Tuesday, May 02, 2006

Hyperinflation in Zimbabwe

The first page of today's New York Times has a good article reminding us how bad monetary policy can be. Here is an excerpt:

How bad is inflation in Zimbabwe? Well, consider this: at a supermarket near the center of this tatterdemalion capital, toilet paper costs $417.

No, not per roll. Four hundred seventeen Zimbabwean dollars is the value of a single two-ply sheet. A roll costs $145,750 — in American currency, about 69 cents....

Mr. Mugabe's government has printed trillions of new Zimbabwean dollars to keep ministries functioning and to shield the salaries of key supporters — and potential enemies — against further erosion. Supplemental spending proposed early in April would increase the 2006 spending limits approved last November by fully 40 percent, and more such emergency spending measures are all but certain before the year ends....

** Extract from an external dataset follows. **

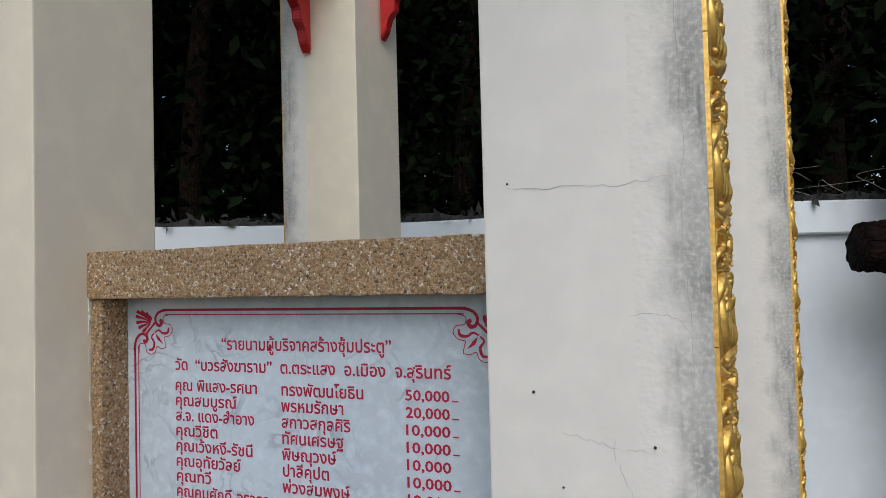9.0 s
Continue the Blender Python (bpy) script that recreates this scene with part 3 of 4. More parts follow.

Inflation, about 400 percent per year last November, edged over 600 percent in January, but began to soar after the government revealed that it had paid the International Monetary Fund $221 million to cover an arrears that threatened Zimbabwe's membership in the organization.

In February, the government admitted that it had printed at least $21 trillion in currency — and probably much more, critics say — to buy the American dollars with which the debt was paid.

By March, inflation had touched 914 percent a year, at which rate prices would rise more than tenfold in 12 months. Experts agree that quadruple-digit inflation is now a certainty.